An admission: I don’t like Sunday roast dinners. As far as pointless meals go, it’s up there with the Full English breakfast, and don’t start me on that particular beast. The Sunday roast is a belt around the bicep, two slaps to the forearm, and needle into the vein shot of stoic patroism. It is a relentless onslaught of carbohydrates which only sleep can defeat. It is the dish that Brexit was built upon, the one that we still look at as ours in that typically resolute manner we are known for on these shores. You thinking I’m over-egging this, right? It’s okay, others do too.
Many refuse to listen to my sermon, but I have my reasons. I don’t like them because they are never done right. Honestly — ask yourself — when was the last time you were served a perfect Sunday lunch? It’s a myth: a fallacy. The tangibles are too big; it could be the roasties that go wrong, or the meat is overcooked, or the Yorkshire pudding is too dense, or the vegetables have been boiled to death, or the the vegetables haven’t been cooked enough. Much like my hairline, it is not quite all there. I’ve been dragged all over the country to experience this. Yes, they are the best roast potatoes I have ever tried, but the beef is like leather. And shouldn’t that cauliflower cheese taste of cheese? It goes wrong because all the best things happen in the oven, and each of those best things need different temperatures and times to cook. Some things need to be checked on constantly and others you can’t open the oven door. The Sunday Roast may take 3-4 hours on paper, but in reality it takes a lifetime.
When we go out for Sunday lunch I always try to find somewhere that can appease the both of us. If Claire wants a roast then great, but I would like to eat from the practised bit of the menu if I may, to see what the chef’s vision is instead of what he has been told he must cook on JC’s rest day. I had that intention when we booked in at Baked in Brick on Easter Sunday. I’d sit outside in the sun, underneath the burgeoning olive trees with a cold glass of wine in hand, eating pizza. But the menu was too good not to try out, and far too cheap at £20 for three courses. I could pretend that I was concerned about their prophet margins on this holy day, but I was sitting outside in the sun, underneath a burgeoning olive tree with a cold glass of wine in my hand, ordering suckling pig for lunch.

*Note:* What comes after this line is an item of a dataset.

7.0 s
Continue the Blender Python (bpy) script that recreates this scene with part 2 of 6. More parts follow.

We take both starters, both of the available meats, and both desserts. We’d had one of the starters before; tomatoes and burrata in a bowl, into which a tomato essence the colour of blushed cheeks was poured. The dish was finished with a few dots of basil oil that immediately forms a relationship with the other liquid. The joys of spring in a bowl. The other starter is aubergine, roasted in the pizza oven until the flesh is spoonable and almost sweet, a pea hummus levelled out a little with ras el hanout, and scattered with the sweet and sour pops of pommegrante. It is balanced and refined; probably not the kind of dish you expect to see in somewhere that primarly markets itself for pizza. It should also be on the menu full time; this is the ideal lunch for one.

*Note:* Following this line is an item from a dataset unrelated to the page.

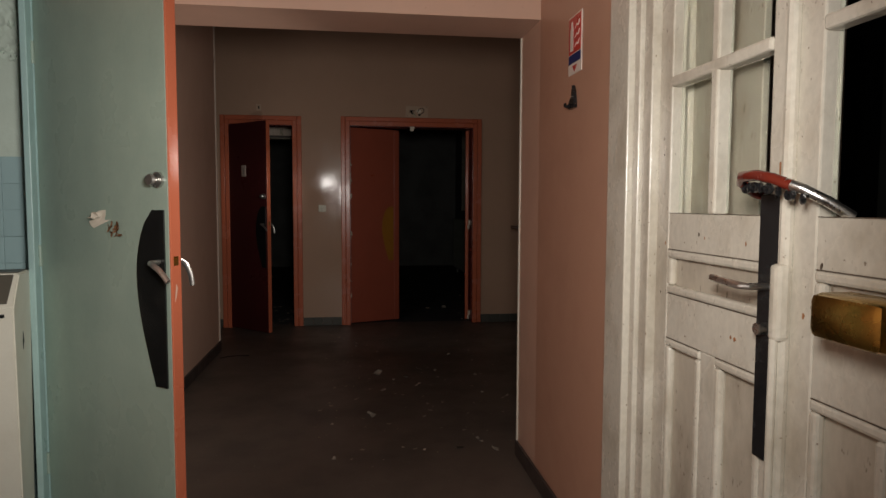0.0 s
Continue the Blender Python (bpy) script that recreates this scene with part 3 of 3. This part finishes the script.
def panel(th, x, y0, y1, z0, z1):
    """A sunk panel: grimy field with a bevelled bolection moulding round it."""
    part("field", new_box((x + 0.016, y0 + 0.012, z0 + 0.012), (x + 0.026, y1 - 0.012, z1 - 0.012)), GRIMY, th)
    w = 0.022
    for lo, hi in (((x - 0.003, y0, z0), (x + 0.018, y1, z0 + w)), ((x - 0.003, y0, z1 - w), (x + 0.018, y1, z1)),
                   ((x - 0.003, y0, z0 + w), (x + 0.018, y0 + w, z1 - w)), ((x - 0.003, y1 - w, z0 + w), (x + 0.018, y1, z1 - w))):
        part("moulding", new_box(lo, hi, 0.007), OLD_WHITE, th)


def glazed_leaf(y0, y1, label):
    """A panelled half of the double door, in the wall at x = RX: panes above, panels below."""
    th = thing("glazed_door_leaf", label, "door", group="white double door")
    x, d, st = RX + 0.02, 0.04, 0.068
    for a, b in ((y0, y0 + st), (y1 - st, y1)):
        part("stile", new_box((x, a, 0.01), (x + d, b, 2.09), 0.004), OLD_WHITE, th)
    a, b = y0 + st, y1 - st
    for u, v in ((0.01, 0.16), (0.895, 1.015), (1.13, 1.225), (2.0, 2.09)):
        part("rail", new_box((x + 0.001, a, u), (x + d - 0.001, b, v), 0.003), OLD_WHITE, th)
    mid = (a + b) / 2
    part("mullion", new_box((x + 0.001, mid - 0.032, 0.16), (x + d - 0.001, mid + 0.032, 0.895), 0.003), OLD_WHITE, th)
    panel(th, x, a, mid - 0.032, 0.16, 0.895)
    panel(th, x, mid + 0.032, b, 0.16, 0.895)
    panel(th, x, a, b, 1.015, 1.13)
    part("glazing_bar", new_box((x - 0.004, mid - 0.015, 1.225), (x + d - 0.004, mid + 0.015, 2.0), 0.006), OLD_WHITE, th)
    for z in (1.565, 1.83):
        part("glazing_bar", new_box((x - 0.006, a, z - 0.013), (x + d - 0.006, b, z + 0.015), 0.007), OLD_WHITE, th)
    # thin dark strips draw the shadow lines along rails and mouldings
    for u, v, e in ((a, b, 1.0145), (a, b, 1.1305), (a, mid - 0.033, 0.8955), (mid + 0.033, b, 0.8955), (a, b, 1.2255)):
        part("dirt_line", new_box((x - 0.0006, u + 0.002, e - 0.0008), (x + 0.0014, v - 0.002, e + 0.0008)), GRIME_SHADE, th)
    for k in range(9):
        y, z = random.uniform(y0 + 0.01, y1 - 0.01), random.choice((random.uniform(0.9, 1.01), random.uniform(1.135, 1.22), random.uniform(0.2, 2.0)))
        if z < 0.89 or 1.01 < z < 1.135 or z > 1.22:
            y = random.choice((random.uniform(y0 + 0.006, y0 + st - 0.006), random.uniform(y1 - st + 0.006, y1 - 0.006)))
        r = random.uniform(0.0015, 0.0045)
        chip = prism(bmesh.new(), [(y + r * random.uniform(0.6, 1.3) * math.cos(q), z + r * random.uniform(0.8, 2.2) * math.sin(q)) for q in [i * math.pi / 4 for i in range(8)]], 0.0006, lambda c, d, w: (x - 0.0007 + w, c, d))
        part("chip", chip, RUST if k % 3 else GRIME_SHADE, th)
    for u, v in ((a, mid - 0.015), (mid + 0.015, b)):
        for e, f in ((1.225, 1.552), (1.58, 1.817), (1.845, 2.0)):
            pane = part("pane", new_box((x + 0.026, u + 0.001, e + 0.001), (x + 0.029, v - 0.001, f - 0.001)), GLASS, th)
            pane.visible_shadow = False
    return th


leaf_far = glazed_leaf(1.553, 2.098, "dirty white panelled glazed door leaf with a black lock plate")
leaf_near = glazed_leaf(1.0, 1.547, "dirty white panelled glazed door leaf with a brass rim lock")
x = RX + 0.02
lock_plate = part("lock_plate", new_box((x - 0.006, 1.572, 0.73), (x - 0.0003, 1.636, 1.268), 0.002), BLACK, leaf_far, "long black lock plate")
part("lever_handle", tube(bmesh.new(), [(x - 0.006, 1.60, 1.085), (x - 0.05, 1.60, 1.085), (x - 0.060, 1.612, 1.086), (x - 0.061, 1.66, 1.088), (x - 0.058, 1.72, 1.091)], 0.008, 10, 0.7), CHROME, lock_plate, "chrome lever handle", True)
part("key_cylinder", cylinder(bmesh.new(), (x, 1.60, 1.0), (x - 0.03, 1.60, 1.0), 0.012), CHROME, lock_plate, "chrome key cylinder", True)
part("astragal", tube(bmesh.new(), [(x - 0.008, 1.55, 0.01), (x - 0.008, 1.55, 1.0), (x - 0.008, 1.55, 2.09)], 0.013), OLD_WHITE, leaf_near, "rounded meeting bead", True)
part("bolt_case", new_box((x - 0.034, 1.534, 0.985), (x - 0.002, 1.563, 1.135), 0.01), OLD_WHITE, leaf_near, "white painted bolt case")
part("bolt_rod", tube(bmesh.new(), [(x - 0.028, 1.548, 0.1), (x - 0.028, 1.548, 0.6), (x - 0.028, 1.548, 0.99)], 0.008), OLD_WHITE, leaf_near, "rusty white bolt rod", True)
part("knob_lock", new_box((x - 0.085, 1.235, 1.03), (x - 0.002, 1.385, 1.105), 0.014), BRASS, leaf_near, "tarnished brass rim lock box", True)
part("putty_patch", new_box((x - 0.004, 1.565, 1.29), (x - 0.0005, 1.585, 1.33), 0.002), RUST, leaf_far, "rusty screw remains")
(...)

Drum roll please. Why does no one ever do a drum roll when I ask? Don’t these people know who I am? Drum roll. The roast is really good. The best I’ve eaten in Birmingham. Maybe not as good as the White Post, which I said was the best Sunday lunch I’ve ever eaten and subsequently went on to win that national title (and people say I know nothing), but not that far off. We cheekily ask for both the suckling pig and rib of beef which they are happy to do. The beef is rare, with that dark crust giving the Malliard reaction too often missing, whilst the suckling pig has that slight gelantinous quality to the meat from layers of fat protected by scorched skin. There is a tart apple puree, a jug of gravy that tastes of animal, and the ultimate in Yorkshire pudding. That pudding is an eruption of oil and batter, light and burnished; as good as a Yorkshire pudding gets. We request seconds. The vegetables on the side include roasted carrots, green beans, roasted mayan gold potatoes (a curious choice, but one that pays off), and monks beard. If I’m being hyper critical the monks beard would have been far nicer with the lamb, and the pedant in me likes to see green beans trimmed. But these are just small pickings. It was really rather good.
Desserts consist of a classic tiramasu and tarte tatin. The former is a generous portion of creamy things that happen to taste lovely, the latter a tiny amount of caramel away from being a very true rendition of a classic. I have a love affair with tarte tatins that goes back way further than this blog, and here it showed skill in getting a good cook on the apples and an ice cream full of honey flavour, if a little soft-set. The bill for all of this with two glasses of wine and a soft drink is £54. Way too cheap. With a second site already in place in Sheffield, rumour has it that Baked in Brick may also be looking for a more central location as a second site. More people with access to food of this quality can only be great for the city.